А вдруг и правда: такой не может писать хорошо? Если же пишет, то, вероятно, не так уж плох? Или все-таки согласимся: «такая раздвоенность»?

Странное впечатление, помнится, произвел трехтомник Катаева 1977 года, стоящий на моей полке: он будто запечатлел незакончившуюся борьбу искусства и конформизма.

Конъюнктурность отбора всеочевидна. В сжатое «избранное», куда не вошла — возможно, по причине чрезвычайной известности — повесть о Пете и Гаврике, попала зато повесть о Ленине «Маленькая железная дверь в стене». Конечно, в ней Катаев уже нащупывал тропку, приведшую его к новой манере письма, которую он окрестил «мовизмом», однако к герою повести он, умный циник и ученик Бунина, вряд ли относился с безропотным поклонением.

Во всяком случае, не настолько, чтобы числить повесть среди своих лучших, главных вещей.

Но это, по крайней мере, понятно (Ленин! икона!), а есть ощущение, будто автор намеренно заголяется: да, я и этакий, и такой!

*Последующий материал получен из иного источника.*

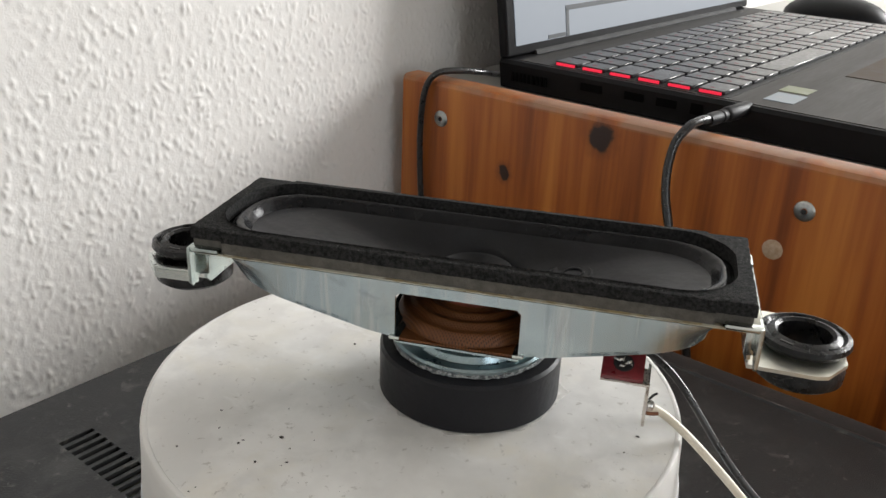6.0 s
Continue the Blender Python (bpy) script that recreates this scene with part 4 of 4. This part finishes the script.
# ---- laptop ----
def laptop():
    lap = thing("laptop", pose(0, 0, 0), "open black laptop with red key lighting on the desk", "laptop")
    x0, x1, y0, y1, deck = 0.0955, 0.4780, -0.2600, 0.0080, 0.0968
    side = [(x0 + 0.0030, 0.0790), (x1 - 0.0030, 0.0790), (x1 - 0.0005, 0.0915), (x1, 0.0945), (x1 - 0.0015, deck), (x0 + 0.0015, deck), (x0, 0.0945), (x0 + 0.0005, 0.0915)]
    part("base", prism([side], y0, y1, lambda a, b, h: (a, h, b)), M_LAPTOP, lap)
    part("deck", box(x0 + 0.004, x1 - 0.004, y0 + 0.003, y1 - 0.012, deck - 0.0002, deck + 0.0004), M_DECK, lap)
    for x in (x0 + 0.02, x1 - 0.02):
        for y in (y0 + 0.02, y1 - 0.02):
            part("foot", lathe([(0, 0.0780), (0.006, 0.0780), (0.006, 0.0800), (0, 0.0800)], 16, (x, y)), M_INSIDE, lap)
    for y, w, h in ((-0.058, 0.014, 0.0045), (-0.086, 0.012, 0.0045), (-0.106, 0.012, 0.0045), (-0.124, 0.007, 0.006)):
        part("port", box(x0 + 0.0002, x0 + 0.004, y - w / 2, y + w / 2, 0.0895 - h / 2, 0.0895 + h / 2), M_PORT, lap)
    for k in range(9):
        part("vent_slot", box(x0 + 0.0002, x0 + 0.0040, -0.0030 - 0.0030 * k, -0.0015 - 0.0030 * k, 0.0845, 0.0900), M_PORT, lap)
    # keys: six rows, backlit from below at their left ends
    pitch, kx0, ky0 = 0.0184, 0.1045, -0.0270
    part("key_well", box(kx0 - 0.002, kx0 + 19.2 * pitch + 0.001, ky0 - 6 * pitch - 0.001, ky0 + 0.002, deck + 0.0001, deck + 0.0006), M_INSIDE, lap)
    legend = None
    for row in range(6):
        y = ky0 - pitch * row
        x = kx0
        lengths = [(1.0,) * 19, (1.0,) * 13 + (2.0,) + (1.0,) * 4, (1.5,) + (1.0,) * 12 + (1.5,) + (1.0,) * 4, (1.75,) + (1.0,) * 11 + (2.25,) + (1.0,) * 4, (1.25,) + (1.0,) * 11 + (2.75,) + (1.0,) * 4, (1.25, 1.0, 1.0, 1.25, 5.5, 1.0, 1.0, 1.0, 1.0, 1.0) + (1.0,) * 4][row]
        shared = {}
        for w in lengths:
            if (row, w) not in shared:
                bm = box(0.0, w * pitch - 0.0026, -(pitch - 0.0026), 0.0, 0.0, 0.0022, 0.0005, 1)
                k = part("key", bm, M_KEY, lap)
                shared[(row, w)] = k.data
                if legend is None:
                    legend = lathe([(0.0008, 0.00224), (0.0014, 0.00224), (0.0014, 0.00218), (0.0008, 0.00218)], 12, closed=True)
                    first = part("key_mark", legend, G_LEGEND, k, "dull red lit mark")
                    first.location, legend = (0.0055, -0.0062, 0), first.data
            else:
                k = new("key", shared[(row, w)])
                k.parent = lap
            if not k.children and w < 3:
                mark = new("key_mark", legend)
                mark.parent, mark.location = k, (0.0055, -0.0062, 0)
            k.location = (x, y, deck + 0.0007)
            x += w * pitch
        part("key_light", box(kx0 - 0.0013, kx0 - 0.0003, y - pitch + 0.0042, y - 0.0016, deck + 0.0007, deck + 0.0022), G_RED, lap, "red light at the key's edge")
    part("touchpad", box(0.215, 0.315, -0.245, -0.165, deck + 0.0004, deck + 0.0008), M_PAD, lap, "brown-tinted touchpad")
    part("sticker", box(0.115, 0.138, -0.168, -0.152, deck + 0.0004, deck + 0.0007), M_CARDBLUE, lap, "pale blue sticker")
    part("sticker", box(0.143, 0.160, -0.166, -0.150, deck + 0.0004, deck + 0.0007), M_CARDGREEN, lap, "olive green sticker")
    part("hinge", tube([Vector((x0 + 0.03, y1 - 0.004, deck - 0.001)), Vector((x1 - 0.03, y1 - 0.004, deck - 0.001))], 0.0045, 16), M_INSIDE, lap)
    lid = part("lid", box(x0, x1, -0.0035, 0.0035, 0.0, 0.245, 0.0018, 3), M_LAPTOP, lap, "black screen lid")
    lid.matrix_basis = pose(0, y1 - 0.003, deck + 0.0005, -9, 0, 0)
    part("screen", box(x0 + 0.009, x1 - 0.009, -0.0040, -0.0034, 0.0062, 0.236), G_SCREEN, lid, "lit pale grey screen")
    part("screen_bar", box(x0 + 0.067, x0 + 0.0705, -0.0044, -0.0040, 0.0064, 0.0240), G_SCREEN_BAR, lid)
    part("screen_bar", box(x0 + 0.067, x0 + 0.260, -0.0044, -0.0040, 0.0230, 0.0262), G_SCREEN_BAR, lid)
    part("screen_bar", box(x0 + 0.045, x0 + 0.066, -0.0044, -0.0040, 0.0066, 0.0092), G_SCREEN_BAR, lid)
    return lap


laptop()
puck = thing("mouse", pose(0.540, -0.060, 0.0780), "small black rounded computer mouse on the desk", "mouse")
bm = bmesh.new()
bmesh.ops.create_uvsphere(bm, u_segments=28, v_segments=14, radius=1.0, matrix=pose(0, 0, 0.012) @ Matrix.Diagonal((0.030, 0.048, 0.020, 1)))
for v in bm.verts:
    v.co.z = max(v.co.z, 0.0)
part("shell", bm, M_LAPTOP, puck)
part("wheel", lathe([(0, -0.003), (0.006, -0.003), (0.006, 0.003), (0, 0.003)], 20), M_INSIDE, puck).matrix_basis = pose(0, 0.028, 0.026, 0, 90, 0)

Вот картонный «Я, сын трудового народа…», вот слащавый «Сын полка» (при этом нет ряда превосходных рассказов) — и вот «новая проза», гордость Катаева. Вот, наконец, «Растратчики», книга, как я не раз убеждался, почти позабытая, хотя она, я уверен, лучшее, что написал Катаев, в ту пору еще не достигший тридцатилетия.

Признаюсь, в приязни к «Растратчикам» я даже готов несколько потеснить интеллигентское Евангелие — романы Ильфа и Петрова, толчок к созданию каковых дал, как известно, именно Катаев: свел воедино Илью Ильфа со своим братом Евгением, дал им фабульную зацепку — стулья, в одном из которых спрятаны бриллианты (в свою очередь вдохновившись новеллой Конан-Дойла «Шесть Наполеонов»), Причем сначала отвел себе роль Дюма-отца, пользовавшегося чужими трудами, а соавторам — роль поденщиков, «негров». Но когда прочитал первые главы, отказался быть мэтром-надсмотрщиком, признав начинающих уже сложившимися писателями.

Ему, впрочем, думаю, все же не равными.

Как и все, я отдаю должное «Двенадцати стульям» и тем более «Золотому теленку». Но масштаб не тот, что в «Растратчиках».